Belmont (and Homeview) developed slowly, despite the best efforts of S.M. Mezes, the attorney hired to determine the fate of Don Luis Antonio Arguello’s 35,000-acre Spanish land grant, Rancho de las Pulgas. Arguello, at one time the acting Mexican governor of California, died in 1830. He left the ranch to his widow, Marie but squatters soon overran the land, clouding its ownership. Mezes saved the ranch for Marie, then took 15 percent of its land as his fee. Mezes platted Redwood City on his land in 1851 (and tried to name it “Mezesville”) but lived in Belmont and was an early booster for the barely populated town.
It wasn’t until the early 1900s that Homeview was first subdivided for residential development. 60 acres of Newhall Hill, named for either Henry or William Newhall (prominent landowners in Hillsborough and San Mateo), was broken up in 1908. The plat was divided into building lots in 1923 and called the “Jewell Tract.”
Optimism reigned, producing, among other things, a dog racing track located just east of the railroad tracks and a haphazard collection of shacks at the edge of Steinberger Slough, where early Belmonters learned to swim.
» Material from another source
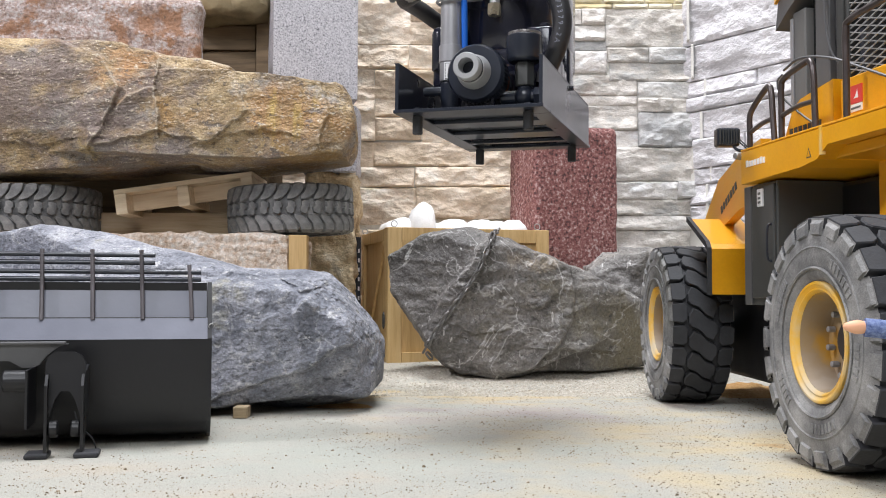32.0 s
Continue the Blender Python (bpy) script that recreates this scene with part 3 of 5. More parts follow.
def stone_wall():
    backing = tagged(part("wall_north", box(B(), -0.9, 0.36, 1.3945, 1.47, 0, 0.62), PLASTER), "display wall clad with beige and grey split stone", "wall", kind="structure")
    rnd = random.Random(11)
    k = 0
    for x0, z0, x1, z1 in WEST + EAST:
        k += 1
        low = z1 - z0 < 0.0135
        d = 0.009 if low else rnd.choice((0.0105, 0.011, 0.012, 0.013, 0.014, 0.016))
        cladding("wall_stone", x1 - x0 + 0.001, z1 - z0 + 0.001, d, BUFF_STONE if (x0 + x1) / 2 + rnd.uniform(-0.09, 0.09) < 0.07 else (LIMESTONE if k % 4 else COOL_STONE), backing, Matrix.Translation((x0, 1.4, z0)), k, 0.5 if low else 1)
    for z, h in ((0.02, 0.055), (0.077, 0.05), (0.129, 0.052)):
        x = -0.125
        while x < 0.34:
            w = min(rnd.uniform(0.09, 0.17), 0.345 - x)
            k += 1
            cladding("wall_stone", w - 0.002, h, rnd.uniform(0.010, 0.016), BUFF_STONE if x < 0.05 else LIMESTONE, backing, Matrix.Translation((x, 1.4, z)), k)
            x += w
    for z in (0.02, 0.09, 0.15, 0.22, 0.28, 0.35, 0.41, 0.47, 0.54):
        x = -0.88
        while x < -0.14:
            w = min(rnd.uniform(0.12, 0.2), -0.128 - x)
            k += 1
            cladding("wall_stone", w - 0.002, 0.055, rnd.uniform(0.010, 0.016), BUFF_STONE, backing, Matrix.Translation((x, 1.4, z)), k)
            x += w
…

Hopes for quick growth collapsed, however, with the onset of the Great Depression. Interviewed for “Heritage of Wooded Hills,” an oral history of Belmont, one resident remembers “hobo camps” at the corner of Old County Road and Harbor Boulevard, along with sheep grazing on “Belmont Mountain,” a small rise near what is now Quarry Road, and colorful gardens along Furlong Street. Sadly, with the onset of World War II, the gardens’ Japanese owners were sent to internment camps. During the war, a U.S. Army camp sat where Nesbit Elementary School now stands.
Homeview’s growth as a residential neighborhood took shape after the war. Gardens, military housing, roadside general stores and scattered farms gave way to orderly tract housing. Shantytown was removed, its site eventually becoming part of Redwood Shores. Homeview became Belmont’s affordable neighborhood, which it remains today.